Write out exactly the lines from the line with "4. More parts follow." through the line with "return np.stack([a, a", both ends included, and no other line.

====== SUPPLIED RECORDS

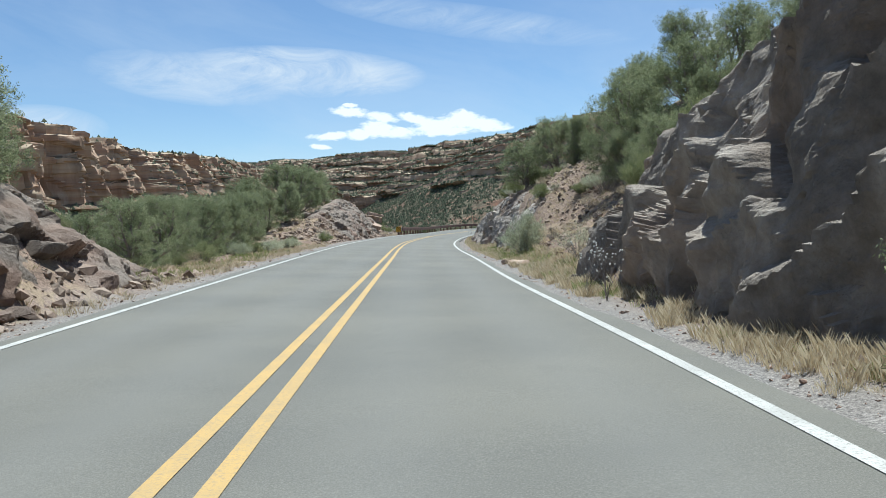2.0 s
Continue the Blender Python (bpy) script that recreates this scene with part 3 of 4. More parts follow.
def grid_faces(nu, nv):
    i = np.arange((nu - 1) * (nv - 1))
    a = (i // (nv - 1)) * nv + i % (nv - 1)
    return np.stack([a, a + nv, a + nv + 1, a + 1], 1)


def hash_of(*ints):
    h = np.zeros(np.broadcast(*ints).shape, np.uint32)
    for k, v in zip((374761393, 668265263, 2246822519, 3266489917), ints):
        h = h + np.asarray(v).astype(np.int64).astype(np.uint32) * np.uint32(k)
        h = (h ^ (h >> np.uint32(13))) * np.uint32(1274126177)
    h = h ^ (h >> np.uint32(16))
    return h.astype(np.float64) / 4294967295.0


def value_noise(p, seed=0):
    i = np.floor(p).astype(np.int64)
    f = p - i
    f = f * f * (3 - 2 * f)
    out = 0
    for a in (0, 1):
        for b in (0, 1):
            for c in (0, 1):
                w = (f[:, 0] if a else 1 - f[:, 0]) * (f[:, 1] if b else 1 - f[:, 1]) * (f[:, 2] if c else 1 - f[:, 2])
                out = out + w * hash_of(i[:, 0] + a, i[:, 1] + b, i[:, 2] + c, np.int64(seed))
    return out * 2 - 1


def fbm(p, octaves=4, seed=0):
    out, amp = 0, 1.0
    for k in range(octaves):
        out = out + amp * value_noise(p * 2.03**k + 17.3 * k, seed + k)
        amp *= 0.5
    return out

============
====== SUPPLIED RECORDS

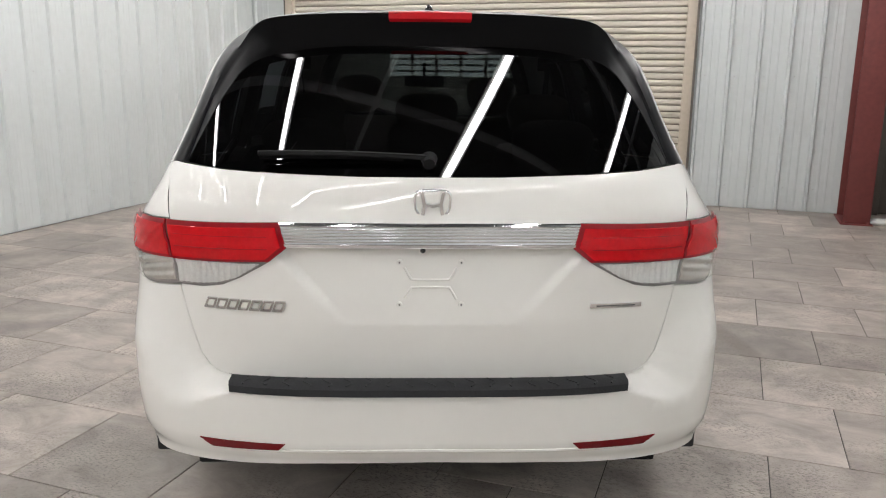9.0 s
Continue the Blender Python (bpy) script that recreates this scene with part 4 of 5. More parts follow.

============

* ANSWER TO THIS EXERCISE *
Continue the Blender Python (bpy) script that recreates this scene with part 3 of 4. More parts follow.
def grid_faces(nu, nv):
    i = np.arange((nu - 1) * (nv - 1))
    a = (i // (nv - 1)) * nv + i % (nv - 1)
    return np.stack([a, a + nv, a + nv + 1, a + 1], 1)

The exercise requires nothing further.